Ottavio Abbate, uomo della Kalsa a Palermo, anche dal carcere di Agrigento dove era detenuto controllava tutto. Grazie ad alcune schede telefoniche intestate a cittadini del Bangladesh e quindi ritenute sicure, secondo l’uomo finito nell’inchiesta dei carabinieri che ha portato la scorsa notte ad otto arresti.
Schede telefoniche che dovevano essere anche cambiate quando è arrivata la voce che Francesco Colletti, uomo della famiglia di Villabate, aveva deciso di iniziare a collaborare. Colletti sapeva che Ottavio mandava ordini dal carcere attraverso il telefonino e quelle schede erano bruciate.
Abbate, parlando con il figlio e la moglie, spiegava come fare arrivare le nuove schede pulite. Nelle telefonate l’esponente della famiglia della Kalsa gestisce tutto. I soldi da versare all’avvocato, dirime questioni legate al mandamento. E poi sempre i soldi da dare ma soprattutto da ricevere.
“Mi deve dare 7.000 euro a me… ancora non me li ha dati”, diceva il figlio Salvatore, riferendosi a un uomo soprannominato “U pompa di benzina”, come si legge nell’ordinanza firmata dal gip Walter Turturici. Dalla cella attraverso il telefonino Ottavio Abbate passava i suoi ordini a “Nicola dello Sperone”, “stuppaglia”, “Daniele u funcia”. Tutti soprannomini di persone che dovevano soldi alla famiglia Abbate. Richieste di saldo che arrivavano dal carcere in modo perentorio e che dovevano essere soddisfatte “anche a costo di vendere le macchine”, come si legge nell’ordinanza.

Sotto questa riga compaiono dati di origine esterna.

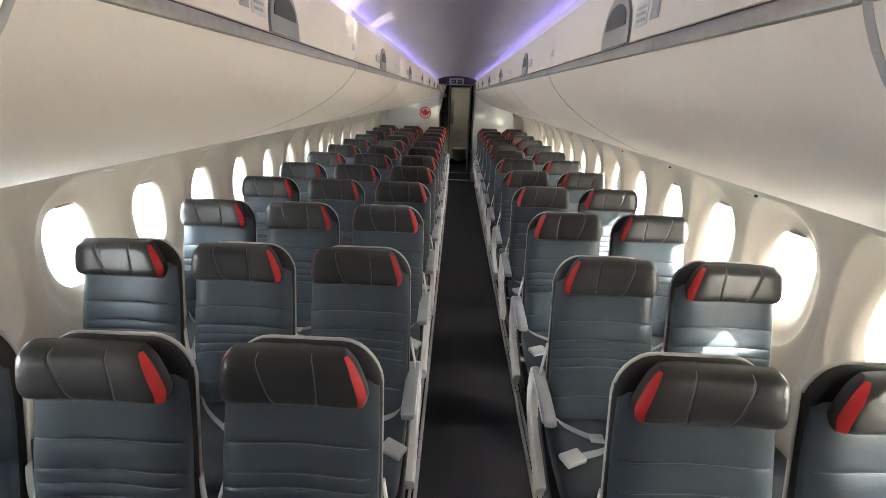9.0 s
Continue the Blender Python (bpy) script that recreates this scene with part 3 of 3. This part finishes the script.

Le intercettazioni sono frutto di un’operazione scattata all’alba di oggi dai carabinieri del nucleo investigativo del reparto operativo del comando provinciale di Palermo che hanno eseguito nel capoluogo siciliano e a Napoli un’ordinanza cautelare del gip del tribunale nei confronti di 8 persone, su richiesta della Dda, accusate di detenzione e cessione, in concorso, di sostanze stupefacenti. In carcere sono stati portati i palermitani Ottavio Abbate, 55 anni, Antonino Abbate, 40 anni, Francesco Paolo Cinà, 28 anni, Pietro Abbate, 60 anni, e Ugo Mormone, 44 anni. Ai domiciliari Salvatore Abbate, 22 anni, Marco Abbate, 23 anni, e Fabrizio Bianco, 24 anni. L’indagine, avviata nel gennaio del 2019, coordinata da un pool di magistrati diretti dal procuratore aggiunto Paolo Guido, ha smantellato un’organizzazione dedita allo spaccio nel mandamento mafioso di Porta Nuova che aveva come base i quartieri di Borgo Vecchio e della Kalsa.